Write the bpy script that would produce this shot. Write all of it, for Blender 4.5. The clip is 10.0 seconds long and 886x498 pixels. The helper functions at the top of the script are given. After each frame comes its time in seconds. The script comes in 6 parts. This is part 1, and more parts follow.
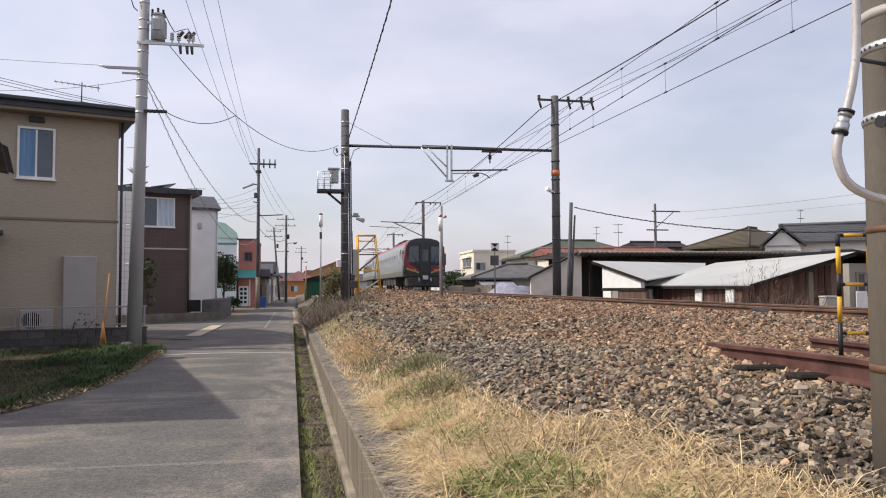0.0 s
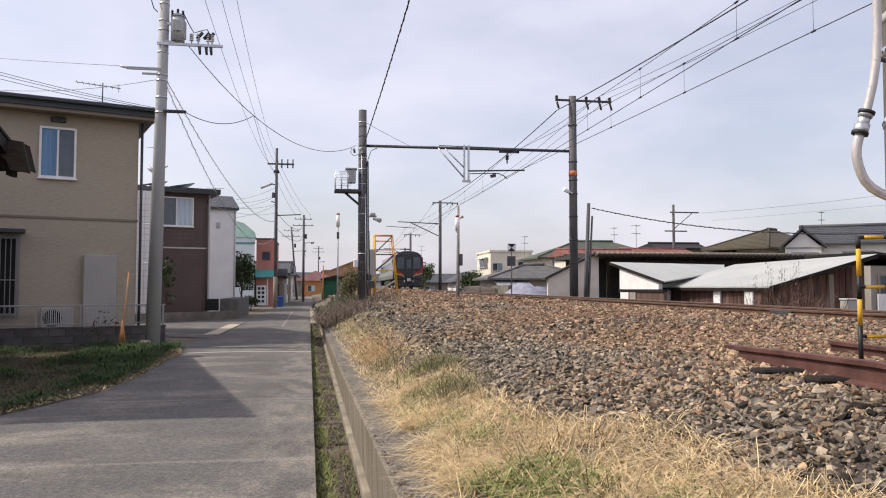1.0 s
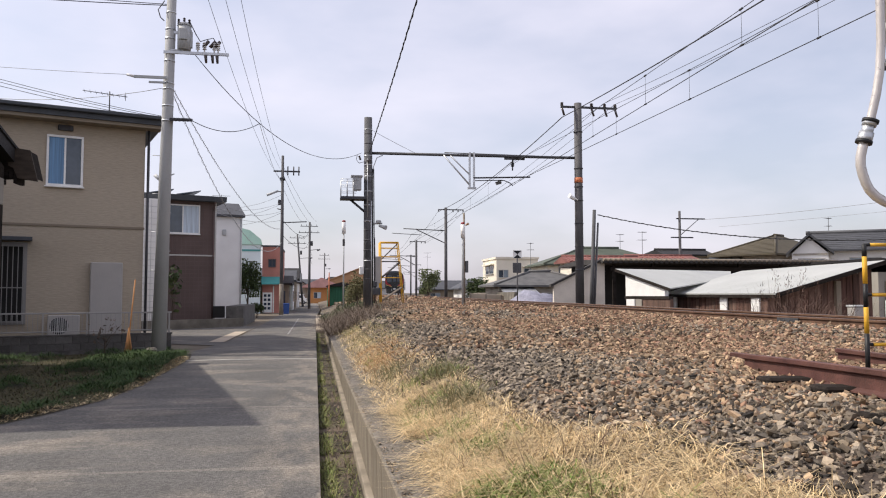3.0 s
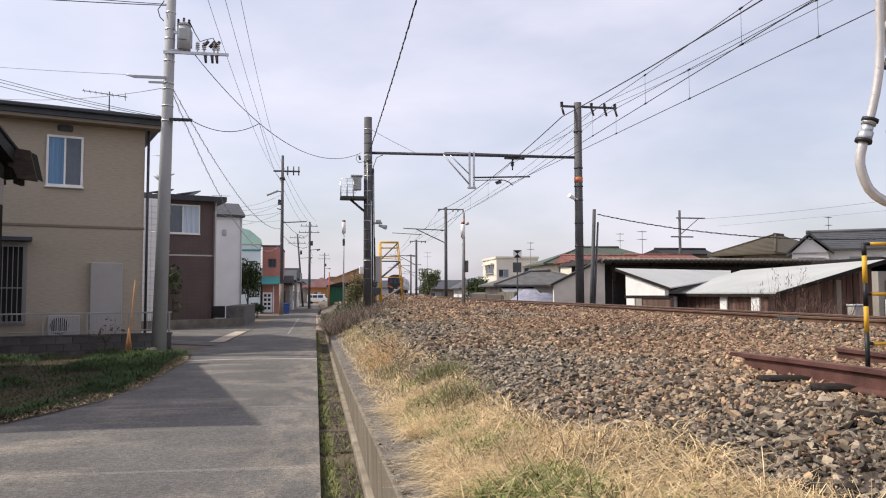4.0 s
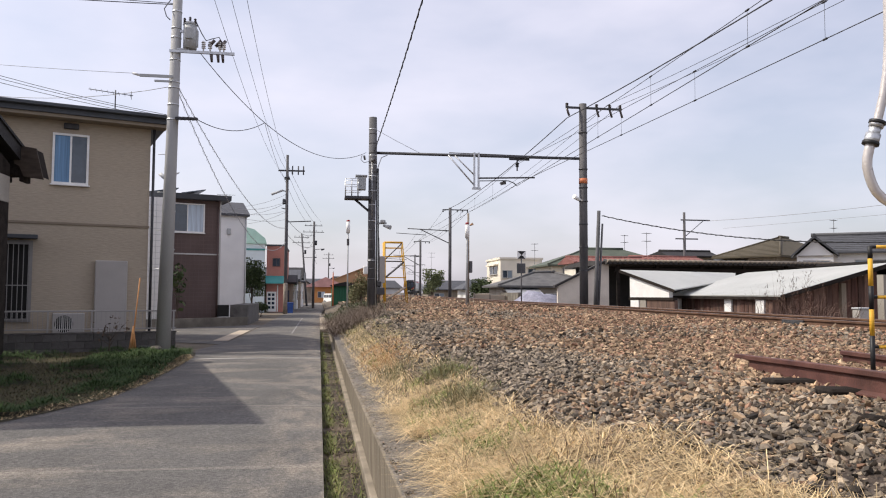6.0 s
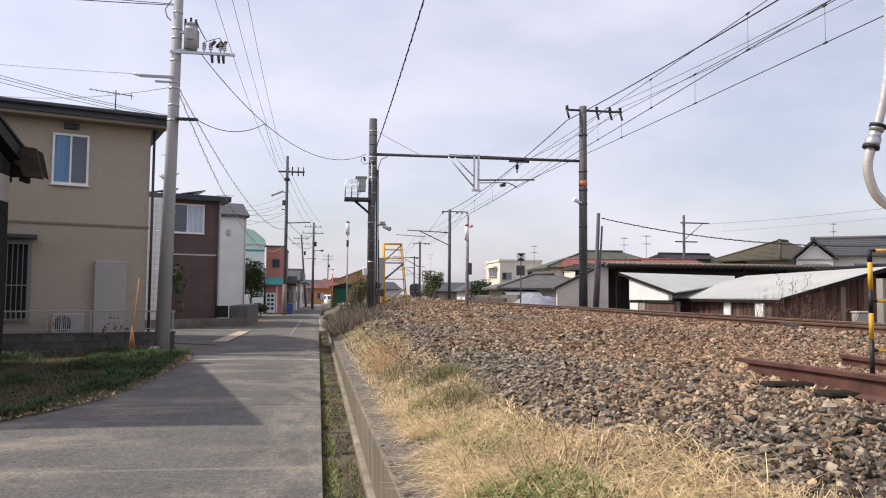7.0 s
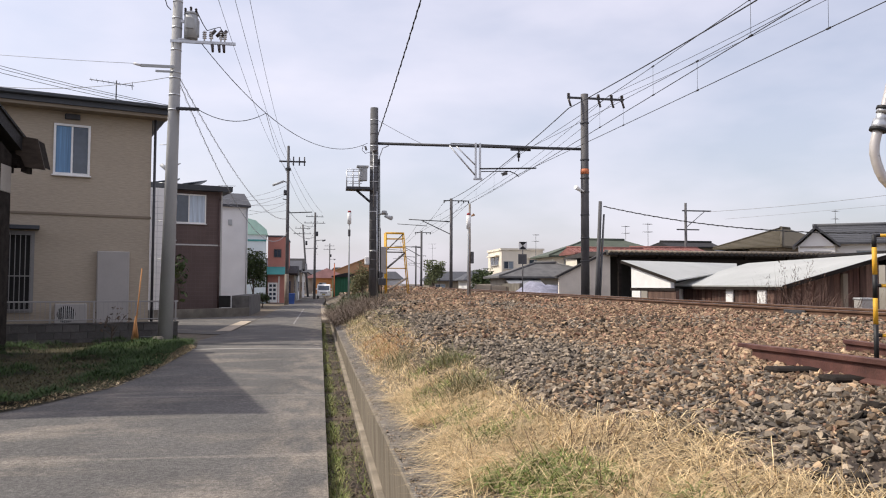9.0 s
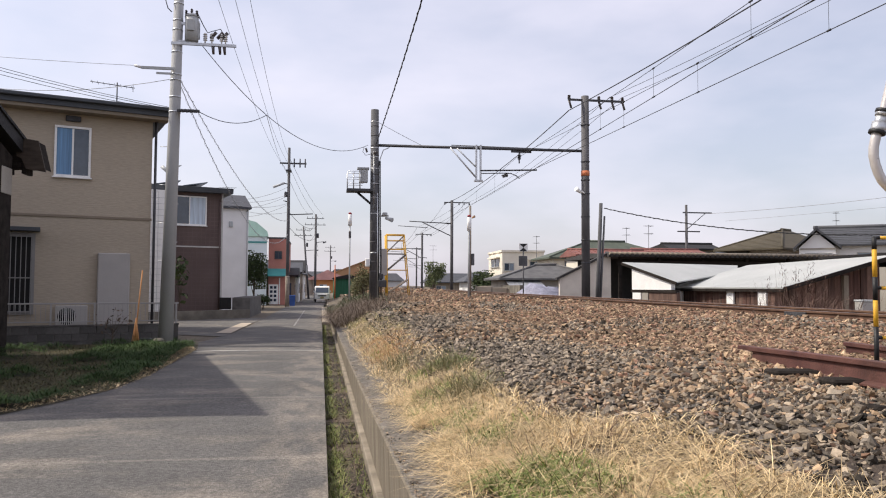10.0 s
::::::
__WHAT YOU HAVE TO DO__: Using the data above, print every line exactly, omitting pictures.

__TASK RESPONSE__:
Write the bpy script that would produce this shot. Write all of it, for Blender 4.5. The clip is 10.0 seconds long and 886x498 pixels. The helper functions at the top of the script are given. After each frame comes its time in seconds. The script comes in 6 parts. This is part 1, and more parts follow.
0.0 s
1.0 s
3.0 s
4.0 s
6.0 s
7.0 s
9.0 s
10.0 s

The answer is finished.